Tagging of Data
There are two types of Tagging we need to know about as a user:
-
Tagging (or Mapping) of Data Sets/ Columns to specific Semantic Objects or Concepts
Tagging of a Data Set or Data Column is an indication (with a specific degree of confidence) that the Data Set or Data Column identifies with or represents a specific Business Object or Attribute.
This is done automatically based on Machine Learning and has been explained in the section above on Catalog Mappings. So, we will be focusing on the 2nd type of tagging in this section.
-
Tagging of Concepts through User Defined Tags, including Privacy Tags
A user can also tag a Concept with a custom tag which is NOT the same as mapping it to a Dataset Column etc., but marking it with important searchable terms such as “PII,” “PHI,” etc. PII is in fact a system-provided Tag which has the special purpose of masking any data mapped to that Concept once the user tags it as such. Let us look at this in detail below.
As an example, let’s assume that the Customer’s Date of Birth is a PII field. Going one by one and applying this field to various Data Set columns which may or may not have a relevant name or may have a not-so-obvious nomenclature will just defeat the purpose. Here, Classify comes to our rescue where we simply tag the appropriate Concept for Customer object with PII i.e. Date of Birth.

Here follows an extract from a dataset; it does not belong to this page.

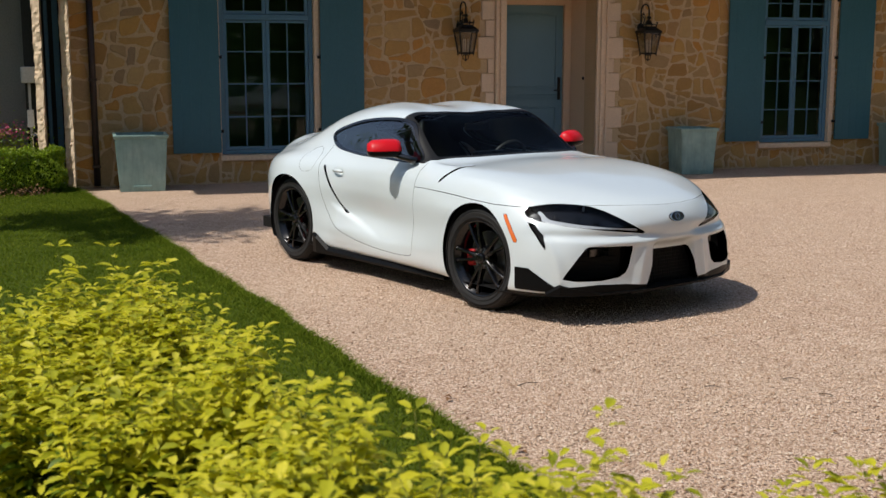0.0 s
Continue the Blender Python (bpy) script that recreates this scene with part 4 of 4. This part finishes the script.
def wheel(parent, x, y, steer, out):
    """A ten-spoke black wheel: tyre, barrel, spokes, disc. out: +1 or -1, the side it faces."""
    w = part("wheel", wheel.rim, None, parent, "satin black forged ten-spoke wheel")
    w.matrix_basis = pose(x, y, TYRE_R, 0, 0, steer + (0 if out < 0 else 180))
    part("tyre", wheel.tyre, None, w, "black low-profile tyre")
    for k in range(10):
        s = part("spoke", wheel.spoke, None, w)
        s.matrix_basis = pose(0, 0, 0, 0, 72 * (k // 2) + (10 if k % 2 else -10) - 90, 0)
    part("hub_cap", wheel.cap, None, w)
    for k in range(5):
        s = part("wheel_nut", wheel.nut, None, w)
        s.matrix_basis = pose(0, 0, 0, 0, 72 * k + 54, 0)
    part("brake_disc", wheel.disc, None, w, "grey steel brake disc")


def wheel_parts():
    bm = bmesh.new()
    R, hw = TYRE_R, 0.128
    lathe(bm, [(0.243, -hw + 0.012), (0.262, -hw), (0.300, -hw - 0.006), (0.322, -hw + 0.012), (R - 0.004, -hw + 0.035), (R, -0.06), (R, 0.06), (R - 0.004, hw - 0.035), (0.322, hw - 0.012), (0.262, hw), (0.243, hw - 0.012)], 72, "Y")
    for r0, r1 in ((0.268, 0.274), (0.312, 0.317)):
        lathe(bm, [(r0, -hw - 0.001 - 0.006 * (r0 > 0.27)), (r0 + 0.002, -hw - 0.006), (r1, -hw - 0.005), (r1 + 0.002, -hw + 0.004)], 72, "Y")
    for k in range(72):
        m = pose(0, 0, 0, 0, k * 5, 0)
        for yy in (-0.075, -0.025, 0.025, 0.075):
            a = [m @ Vector((dx, yy + dy, R + dz)) for dx, dy, dz in ((-0.012, -0.021, 0.0), (0.012, -0.021, 0.0), (0.012, 0.021, 0.0), (-0.012, 0.021, 0.0))]
            b = [m @ Vector((dx, yy + dy, R + 0.0035)) for dx, dy in ((-0.011, -0.020), (0.011, -0.020), (0.011, 0.020), (-0.011, 0.020))]
            va, vb = [bm.verts.new(p) for p in a], [bm.verts.new(p) for p in b]
            bm.faces.new(vb)
            for j in range(4):
                bm.faces.new((va[j], va[(j + 1) % 4], vb[(j + 1) % 4], vb[j]))
    bmesh.ops.recalc_face_normals(bm, faces=bm.faces)
    me = bpy.data.meshes.new("tyre")
    bm.to_mesh(me)
    me.materials.append(RUBBER)
    wheel.tyre = me
    bm = bmesh.new()
    lathe(bm, [(0.244, 0.11), (0.225, 0.10), (0.205, 0.02), (0.210, -0.07), (0.226, -0.095), (0.240, -0.108), (0.249, -0.118), (0.251, -0.126), (0.247, -0.128), (0.240, -0.118)], 72, "Y")
    wheel.rim = bpy.data.meshes.new("rim")
    bm.to_mesh(wheel.rim)
    wheel.rim.polygons.foreach_set("use_smooth", [True] * len(wheel.rim.polygons))
    wheel.rim.materials.append(BLACK_SATIN)
    # a spoke: tapered, dished from the rim in to the hub
    bm = bmesh.new()
    rings = []
    for r, w, y, th in ((0.035, 0.017, -0.106, 0.050), (0.075, 0.013, -0.110, 0.045), (0.13, 0.0095, -0.115, 0.038), (0.19, 0.009, -0.118, 0.030), (0.225, 0.012, -0.117, 0.026), (0.242, 0.017, -0.115, 0.022)):
        off = 0.0
        rings.append([bm.verts.new(p) for p in ((off - w, y + th, r), (off - w, y + 0.006, r), (off - w * 0.55, y, r), (off + w * 0.55, y, r), (off + w, y + 0.006, r), (off + w, y + th, r))])
    for a, b in zip(rings, rings[1:]):
        for k in range(6):
            bm.faces.new((a[k], a[(k + 1) % 6], b[(k + 1) % 6], b[k]))
    bm.faces.new(rings[0])
    bm.faces.new(rings[-1][::-1])
    bmesh.ops.recalc_face_normals(bm, faces=bm.faces)
    wheel.spoke = bpy.data.meshes.new("spoke")
    bm.to_mesh(wheel.spoke)
    wheel.spoke.materials.append(BLACK_SATIN)
    bm = bmesh.new()
    lathe(bm, [(0.0, -0.122), (0.022, -0.121), (0.031, -0.116), (0.036, -0.104), (0.07, -0.098), (0.078, -0.03), (0.0, -0.03)], 24, "Y")
    wheel.cap = bpy.data.meshes.new("cap")
    bm.to_mesh(wheel.cap)
    wheel.cap.materials.append(BLACK_SATIN)
    bm = bmesh.new()
    lathe(bm, [(0.0, -0.113), (0.008, -0.112), (0.010, -0.090), (0.0, -0.090)], 8, "Y", pose(0.056, 0, 0))
    wheel.nut = bpy.data.meshes.new("nut")
    bm.to_mesh(wheel.nut)
    wheel.nut.materials.append(STEEL)
    bm = bmesh.new()
    lathe(bm, [(0.06, -0.035), (0.172, -0.035), (0.174, -0.005), (0.06, -0.005)], 48, "Y")
    wheel.disc = bpy.data.meshes.new("disc")
    bm.to_mesh(wheel.disc)
    wheel.disc.materials.append(STEEL)


def field(S, kind, outline, guard=None):
    """A field on the sheet from an outline seen from the side ('xz'), the front ('yz') or above ('xy')."""
    P = S.V[:, {"xz": [0, 2], "yz": [1, 2], "xy": [0, 1]}[kind]]
    f = inside(P, outline)
    if guard is not None:
        f = np.where(guard(S), f, np.maximum(np.abs(f), 0.02))
    return f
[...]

Observe the Concept, Date of Birth which is mapped to a column DOB in Data Set: WhosWho_5K, among many other columns. Let us apply a PII tag to this concept.

Result of the special ‘PII’ tag on a Concept
For any Data Set that is associated with a concept having a PII tag, any user with just the ‘Read Only’ entitlements won’t see the complete value of the column that is mapped with that PII-tagged concept. This happens when such a user with viewing limitations accesses the:
-
Data Set Sample (whether in pop-ups or the Data Set Sample tab)
-
Profiler information containing values such as Max, Min, Least Frequent, Most Frequent
In all these areas, the values will be masked by some special characters. Data Set Admin or users with Data Set Read/Write entitlement can still see the complete value.
To illustrate this, let's take a look at the screen below continuing from our ‘WhosWho_5k’ Data Set.

As we can see, the 94_demo_reviewer is having a Read Only entitlement here. Below is how the Data Set sample will look for this user for the DOB column. As you can see the value for DOB_zs_masked is not complete and is masked.

Similarly, there is a difference when we click on the DOB column in the attribute tab, to view the profiler information.